On Kenya Airways, the solution is outside the profit model

By Gitahi Ngunyi

Nationalizing Kenya Airways in the midst of mounting debt? Sounds like a terrible idea.

The feeling may be understandable given the fact that the airline was profitable a few years before it was privatized.

Some have argued that it is doesn’t sound good because nationalization plans come at a time when the company is deep in financial trouble and therefore the current plans to nationalize the national carrier maybe a back door way of providing a less painful exit for foreign and local investors who reaped billions of shillings in shareholder dividends from Kenya Airways in its profit making days.

But Kenyans have to look beyond the profit motive to understand why saving Kenya Airways is necessary. In fact, it can be demonstrated arithmetically that the chase for profits is one of the reasons that the airline has found itself in its current financial state.

The six straight years of loss making may have clouded many people’s views on the critical role that Kenya Airways has in the national economy.

For starters, collapse of Kenya Airways would lead to a near collapse of the tourism industry.

Those who argue that that KQ can be let to do die do not understand the place of the airline in the country’s economy.

And KQ is tied to the Kenyan thriving tourism industry to the hip.

In other words, the impact of Kenya Airways collapse would not just be felt by the 3,500 employees of the airline and its suppliers. It was also be felt by the more than 4.5 million people who depend on tourism for livelihoods.

Tourism has pushed itself to a position where a small change in the sector will be felt by the entire economy. For example, Economic Survey 2019 shows that growth from subsectors in the industry contributed heavily to the GDP growth in 2018.

Here is the KQ story as told by crucial numbers.

Kenya Airports Authority (KAA) reports available to the public show that the country’s aviation industry growth is largely by Kenya Airways which accounts to between 50-60 passengers traffic.

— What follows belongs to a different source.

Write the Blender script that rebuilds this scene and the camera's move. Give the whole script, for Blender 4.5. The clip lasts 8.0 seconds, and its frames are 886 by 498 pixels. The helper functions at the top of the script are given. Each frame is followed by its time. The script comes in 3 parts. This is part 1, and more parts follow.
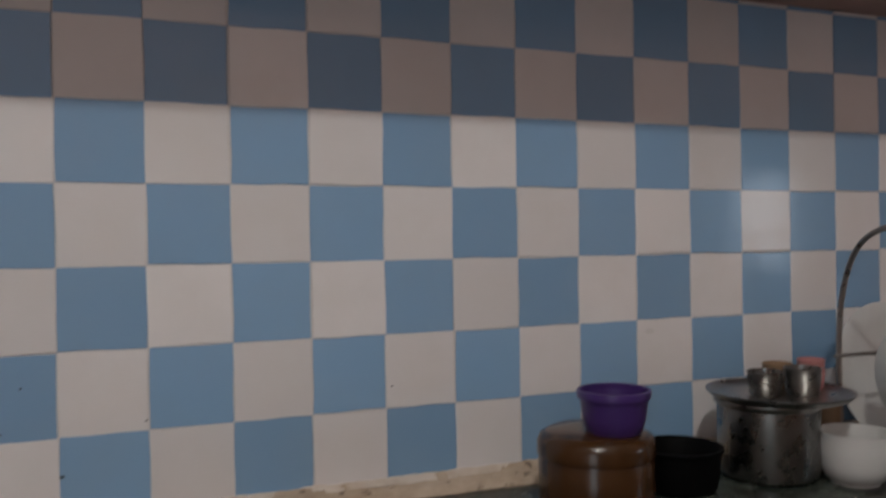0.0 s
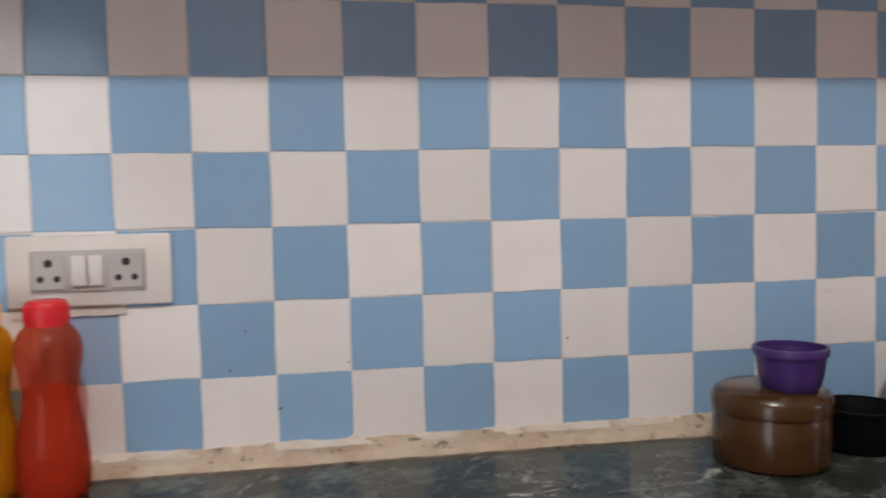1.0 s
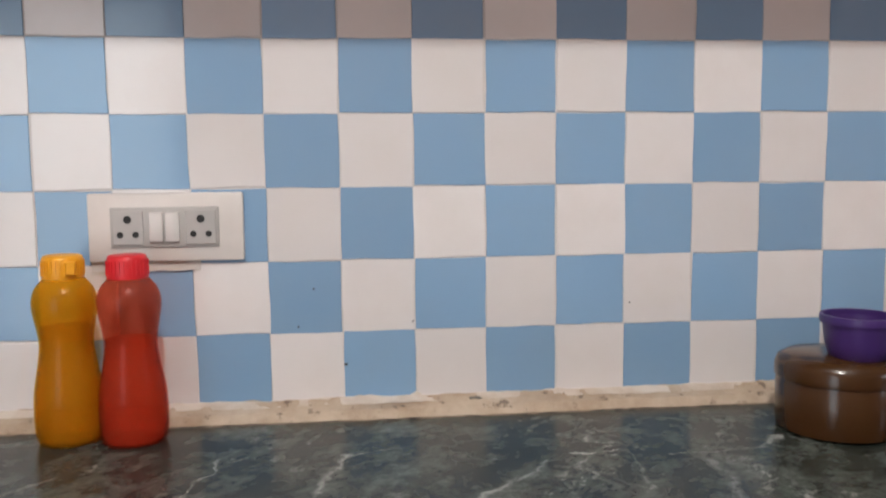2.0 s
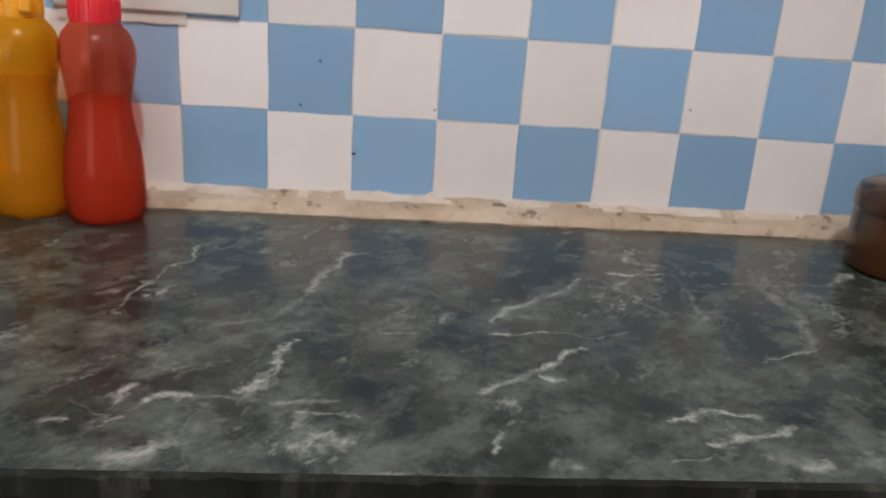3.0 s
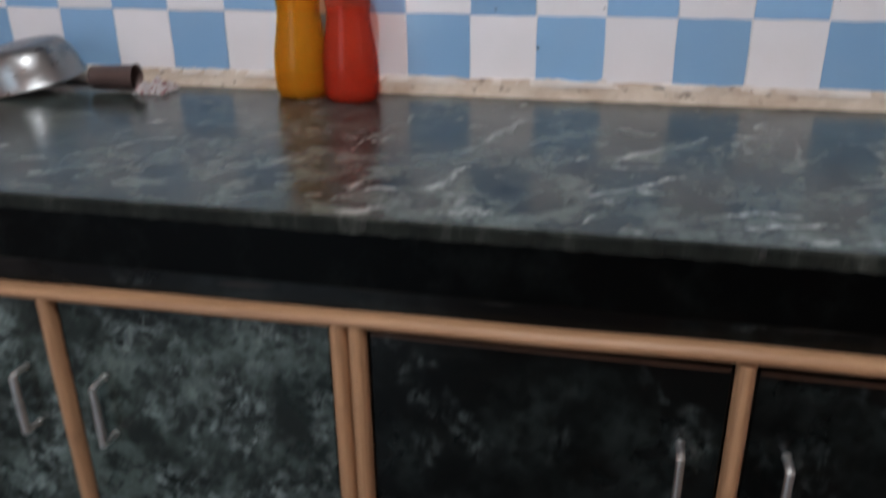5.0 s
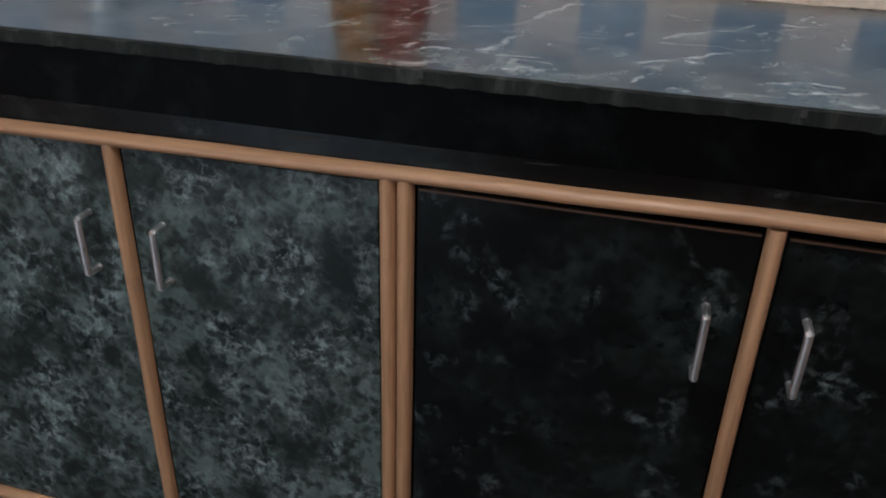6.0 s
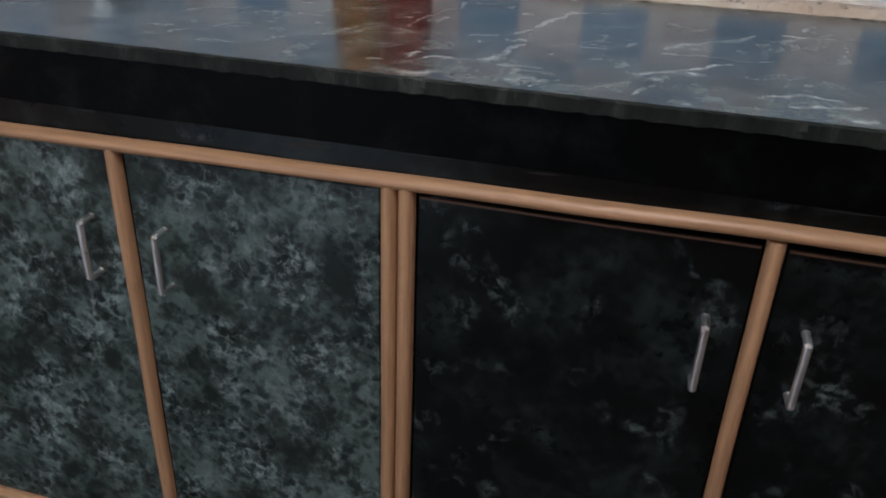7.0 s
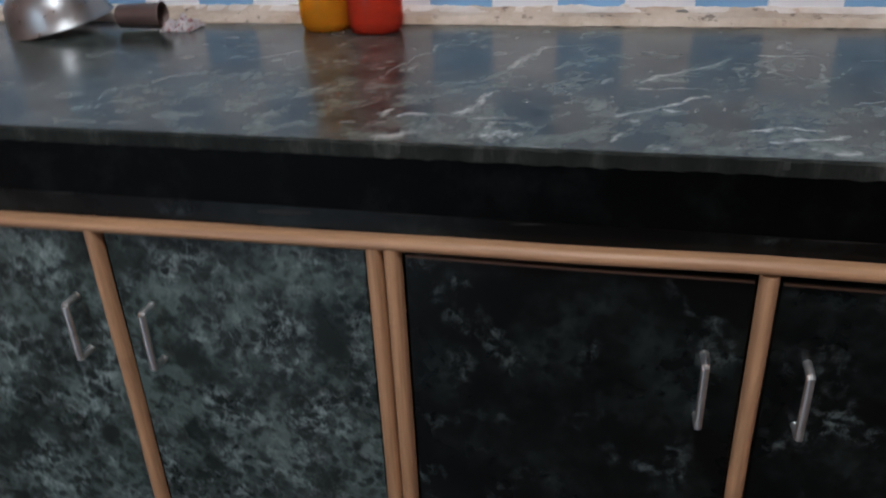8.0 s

Essentially what this means is that one out of two people that flew in or out of Kenya in 2018 did so through Kenya Airways.

KAA report shows that 10 million passengers went through Kenyan airports, which means 5 million were transported by KQ.

At the same time, data published in Economy Survey 2019 Report shows that tourist arrivals hit the 2 million in 2018.  

Again, this means that one in every two tourists was flown to Kenya by KQ. In other words, KQ may have helped generate Sh78 billion out of Sh157 billion earned by the tourism sector last year.

At the heart of this relationship between airline and tourism is an often forgotten fact that state owned airlines and railways are primary means of providing affordable and accessible international air transport for citizens of a country and its visitors and in the process spurring other areas of growth in the economy.

It is never about profits. For example, China, the second biggest economy in the world has three state owned airlines which have not posted profits in decades. But these airlines have not been left to die because they don’t post profits.

Closer home, South Africa Airways posts bigger losses than Kenya Airways every year. The South African government however keeps on bailing out the airline because of the airline’s crucial role in the country’s tourism industry.

If it were to be evaluated on other parameters, KQ which is relatively young, at 42, has performed exemplary well. The airline is the most reliable in Africa for Kenyans travelling to African destinations whether for leisure or trade.

Even if KQ did not play such a huge role as it does in tourism, it would be most irresponsible to let such a big employer collapse.

Let just KQ employee’s numbers in perspective. At 3,700 employees, the airline employs almost the same number as East Africa’s most profitable company, Safaricom, and half the number of people employed at Equity Group.

In other words, the fact that the airline employees such a huge number of workers is a reason enough for the government to keep the company alive.

Looked at soberly, the other available options for saving the airline would push up public anger. Such options would include selling the airline to one of the successful international airlines such as Ethiopian Airlines, Qatar Airways or Emirates.

Taking this option would have disastrous consequences on the Kenyan economy. This would mean direction of international tourist traffic from Kenya to traffic hubs of the airlines that would acquire KQ.  The direct consequence would lead to significant job losses across the country. No sector would be left untouched by a decision to take this option.

Indeed, a report of the parliamentary committee on Transport, Public Works and Housing currently under discussion shows the proposed merger of KQ with Jomo Kenyatta International Airport has generated aviation and public consensus on the condition that the airline is first fully nationalised.